Some of the media that supported the coup branded Komar as an alcoholic and a drug addict, allegations no one believes now. “I don’t want to idealise him but he was brought up in an atmosphere of patriotism. His generation and mine were brought up in a different way from those we see today. Previously there was a sense of community. Young people would give up their seats on the trolleybus to older people. Now they just look at you and think only of themselves.” Mrs Komar recounted her story from her 13th floor apartment in the suburb of Krylatskoye in western Moscow. Her family’s fate in the Russian military has not been a fortunate one. Her husband Alexey Komar, who died in 2004, was a major in an air defence regiment but lost his job in most unusual circumstances.
In May 1987, a young German called Mathias Rust stunned the world by landing a light aircraft just short of Red Square. The Soviet authorities were furious. There was a purge of air defence staff. Alexey Komar was one of those who lost his job . “He was a scapegoat,” Mrs Komar said.
Just four years later the son of the scapegoated major was posthumously awarded the title of Hero of the Soviet Union by President Gorbachev. Shortly afterwards the Soviet Union was dissolved and in the new Russia Dmitriy Komar’s parents were presented with the Gold Star of the Russian Federation by vice-president Rutskoy.
Lyubov Komar is not impressed with the Russia her son’s death helped create. There was, she said, “corruption, banditry and lawlessness and activities by criminal gangs.” Community spirit had died out, she said, but she liked Vladimir Putin as a prime minister and Dmitriy Medvedev as president.

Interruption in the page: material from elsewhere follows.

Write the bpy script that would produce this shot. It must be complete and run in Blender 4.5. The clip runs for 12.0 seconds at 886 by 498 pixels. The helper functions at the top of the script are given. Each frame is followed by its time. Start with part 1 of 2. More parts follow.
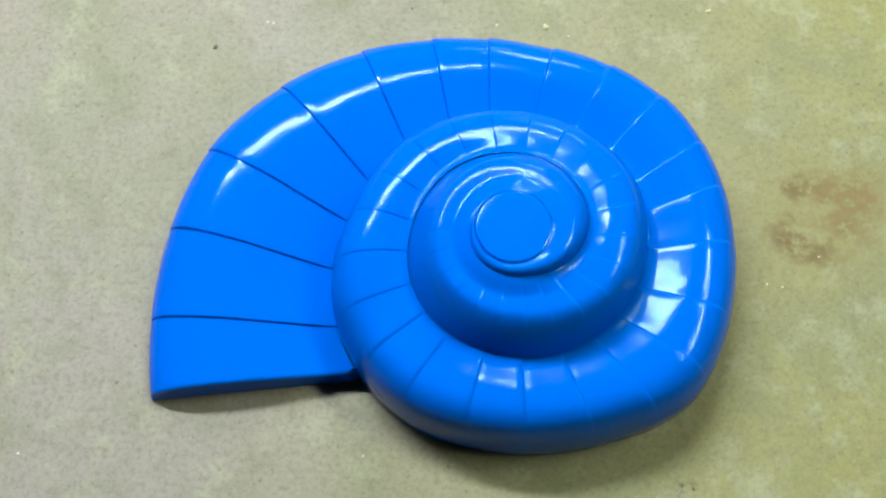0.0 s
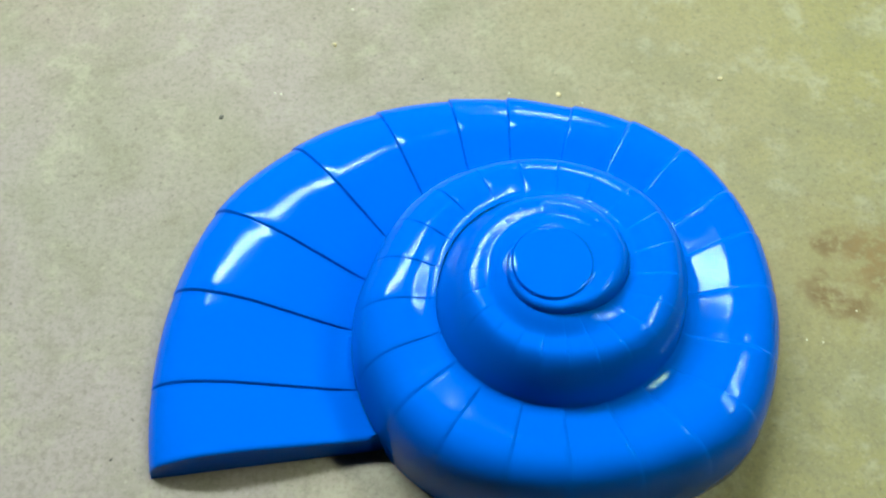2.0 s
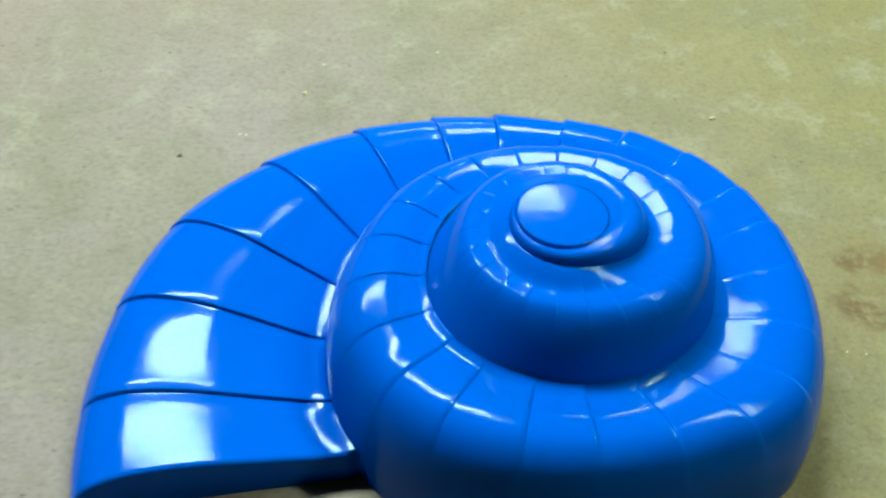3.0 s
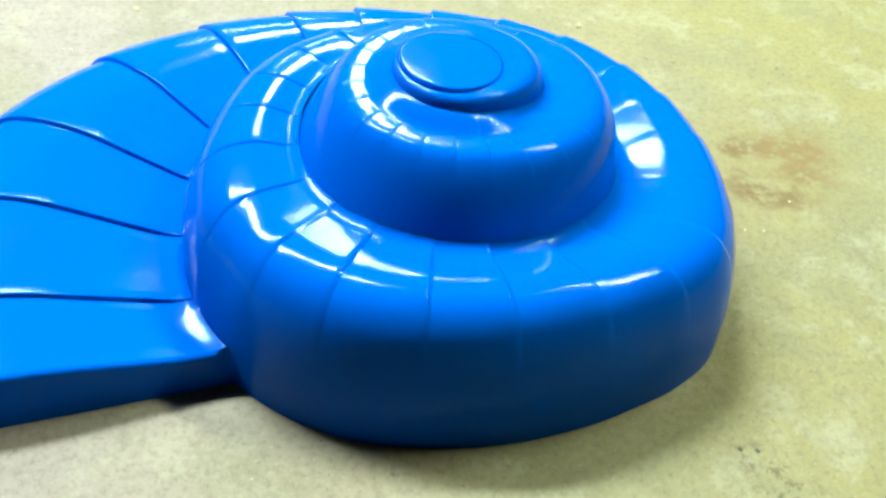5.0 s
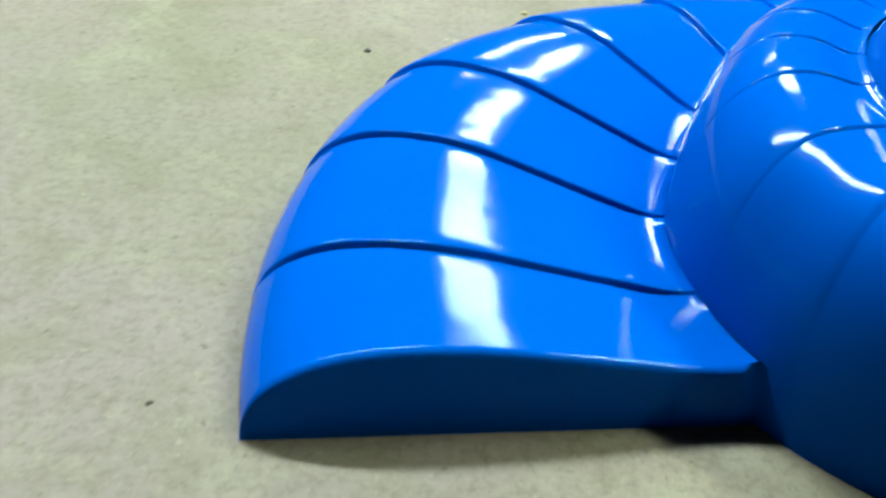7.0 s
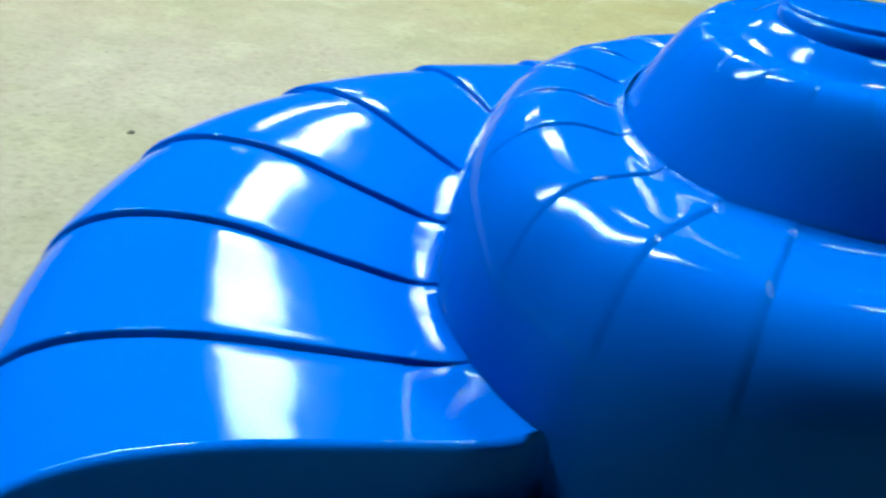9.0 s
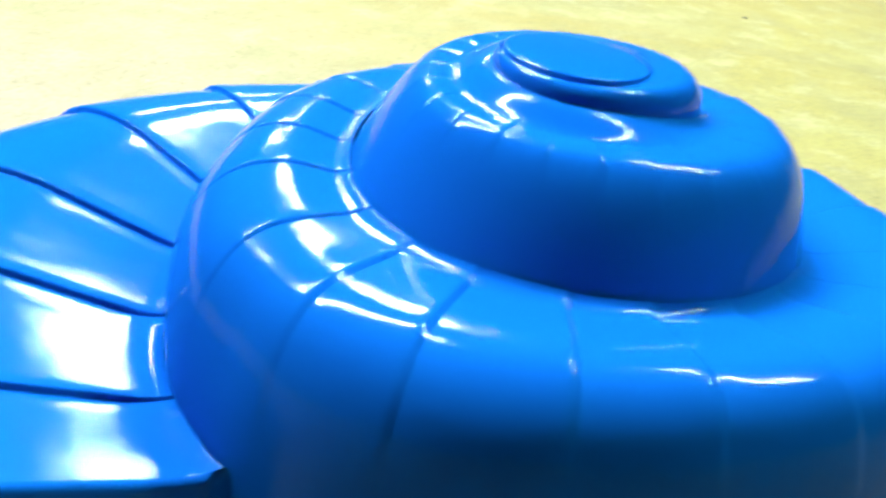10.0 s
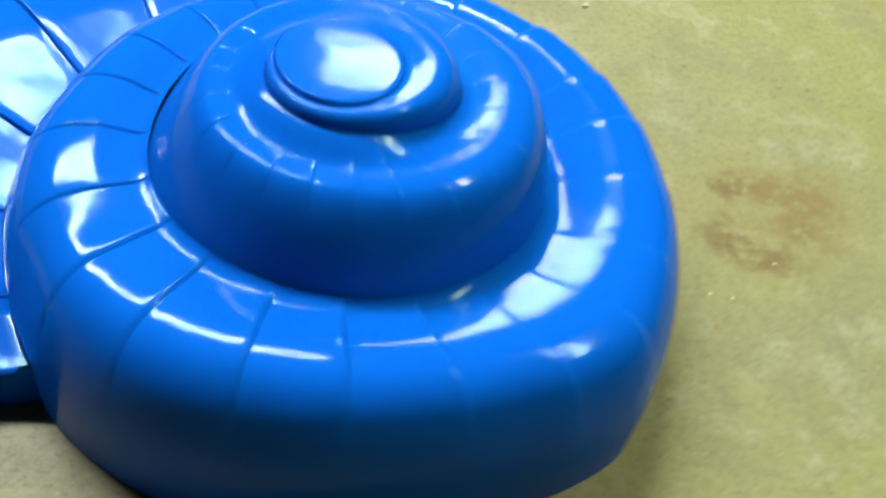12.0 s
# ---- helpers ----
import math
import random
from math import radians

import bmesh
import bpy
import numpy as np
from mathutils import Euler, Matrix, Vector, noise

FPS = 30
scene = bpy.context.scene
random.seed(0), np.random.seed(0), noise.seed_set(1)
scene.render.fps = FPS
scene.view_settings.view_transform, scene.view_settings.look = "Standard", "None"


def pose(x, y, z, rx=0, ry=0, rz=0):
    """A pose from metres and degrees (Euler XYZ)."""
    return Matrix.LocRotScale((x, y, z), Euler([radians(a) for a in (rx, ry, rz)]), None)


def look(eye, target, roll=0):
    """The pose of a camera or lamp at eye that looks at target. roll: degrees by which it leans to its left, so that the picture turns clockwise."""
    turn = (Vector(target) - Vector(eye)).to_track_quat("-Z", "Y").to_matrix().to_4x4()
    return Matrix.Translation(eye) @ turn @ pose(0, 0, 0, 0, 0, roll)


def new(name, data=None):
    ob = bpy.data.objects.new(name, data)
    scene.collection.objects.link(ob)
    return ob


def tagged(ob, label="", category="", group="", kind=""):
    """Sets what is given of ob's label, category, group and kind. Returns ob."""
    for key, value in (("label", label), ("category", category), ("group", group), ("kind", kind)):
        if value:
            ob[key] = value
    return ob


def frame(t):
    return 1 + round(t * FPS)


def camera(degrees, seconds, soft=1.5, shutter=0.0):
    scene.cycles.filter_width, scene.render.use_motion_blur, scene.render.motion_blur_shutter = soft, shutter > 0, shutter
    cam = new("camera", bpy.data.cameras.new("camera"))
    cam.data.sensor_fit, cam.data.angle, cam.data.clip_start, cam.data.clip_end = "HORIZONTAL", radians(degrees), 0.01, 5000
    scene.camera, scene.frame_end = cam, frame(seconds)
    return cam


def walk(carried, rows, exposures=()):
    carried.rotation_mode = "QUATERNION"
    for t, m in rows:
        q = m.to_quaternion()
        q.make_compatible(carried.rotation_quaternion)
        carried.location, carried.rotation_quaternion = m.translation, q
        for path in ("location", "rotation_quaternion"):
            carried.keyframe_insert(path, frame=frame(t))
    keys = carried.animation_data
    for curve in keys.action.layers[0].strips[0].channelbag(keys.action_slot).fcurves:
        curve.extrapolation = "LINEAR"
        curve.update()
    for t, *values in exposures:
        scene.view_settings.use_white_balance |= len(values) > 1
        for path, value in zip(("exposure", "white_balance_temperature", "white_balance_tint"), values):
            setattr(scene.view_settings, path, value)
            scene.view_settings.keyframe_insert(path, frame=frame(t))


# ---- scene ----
cam = camera(47.0, 12.0, soft=2.3, shutter=0.6)

# ---- camera ----
PATH = [
    (0, (-0.029, -0.470, 1.578), (-0.126, 0.157, -0.296), -9.7),
    (0.5, (-0.037, -0.499, 1.565), (-0.124, 0.185, -0.330), -7.3),
    (1, (-0.070, -0.540, 1.547), (-0.122, 0.205, -0.325), -5.2),
    (1.5, (-0.096, -0.557, 1.505), (-0.131, 0.309, -0.295), -5.7),
    (2, (-0.144, -0.605, 1.432), (-0.139, 0.344, -0.323), -2.2),
    (2.5, (-0.140, -0.722, 1.259), (-0.175, 0.470, -0.346), -3.1),
    (3, (-0.209, -0.812, 1.052), (-0.081, 0.568, -0.365), 1.0),
    (3.5, (-0.206, -0.803, 0.873), (-0.047, 0.660, -0.463), 1.7),
    (3.7, (-0.261, -0.797, 0.865), (0.046, 0.635, -0.508), 5.0),
    (5.3, (-0.262, -0.842, 0.768), (0.222, 0.622, -0.634), 6.7),
    (5.5, (-0.263, -0.838, 0.713), (0.054, 0.659, -0.663), 4.4),
    (6, (-0.372, -0.815, 0.603), (-0.186, 0.761, -0.655), 2.5),
    (6.5, (-0.488, -0.738, 0.498), (-0.407, 0.873, -0.665), 6.1),
    (6.7, (-0.493, -0.695, 0.477), (-0.406, 0.927, -0.653), 5.2),
    (8.3, (-0.500, -0.592, 0.349), (-0.117, 1.144, -0.510), 7.2),
    (8.5, (-0.466, -0.594, 0.379), (-0.128, 1.136, -0.502), 4.2),
    (9, (-0.437, -0.608, 0.411), (0.006, 1.072, -0.473), 6.1),
    (9.5, (-0.352, -0.617, 0.432), (0.102, 1.002, -0.439), 7.2),
    (10, (-0.289, -0.638, 0.462), (0.250, 0.989, -0.423), 8.0),
    (10.5, (-0.257, -0.651, 0.502), (0.358, 0.992, -0.429), 7.6),
    (11, (-0.203, -0.681, 0.506), (0.338, 0.856, -0.519), 8.3),
    (11.5, (-0.130, -0.686, 0.583), (0.277, 0.734, -0.655), 8.1),
    (12, (-0.043, -0.652, 0.785), (0.276, 0.659, -0.711), 12.2),
]
EXPOSURES = [  # seconds, stops, kelvin, tint
    (0.0, 1.0, 6400, 6), (2.0, 0.97, 6400, 5), (3.0, 0.83, 6400, 3), (3.7, 0.85, 6400, 3), (5.3, 1.82, 6500, 4), (5.5, 1.87, 6500, 4), (6.0, 2.0, 6600, 2),
    (6.5, 1.12, 6450, 0), (7.0, 1.08, 6450, 0), (8.5, 1.06, 6400, -2), (9.0, 1.2, 6400, -3), (9.5, 1.6, 7000, -4), (10.0, 1.87, 7350, -2), (10.5, 1.97, 6900, -2),
    (11.0, 1.87, 6850, -2), (11.5, 1.84, 7150, 2), (12.0, 1.1, 7100, 2)]
walk(cam, [(t, look(eye, target, roll)) for t, eye, target, roll in PATH], exposures=EXPOSURES)

# ---- light ----
world = bpy.data.worlds.new("world")
world.use_nodes = True
scene.world = world
world.node_tree.nodes["Background"].inputs[0].default_value = (0.5, 0.55, 0.6, 1)
world.node_tree.nodes["Background"].inputs[1].default_value = 0.05

CEILING = 4.7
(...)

But she had “no feelings” for Boris Yeltsin and felt that Alexander Rutskoy was right when he rebelled against his president in 1993. Yeltsin responded by shelling the Russian parliament. More than 140 people died in those events.
From the balcony of her little apartment, awarded to her for her son’s heroism, Lyubov Komar can see both the golden domes of the Kremlin cathedrals and the skyscrapers of the new Moscow. Her preference, at 63, is for the old over the new.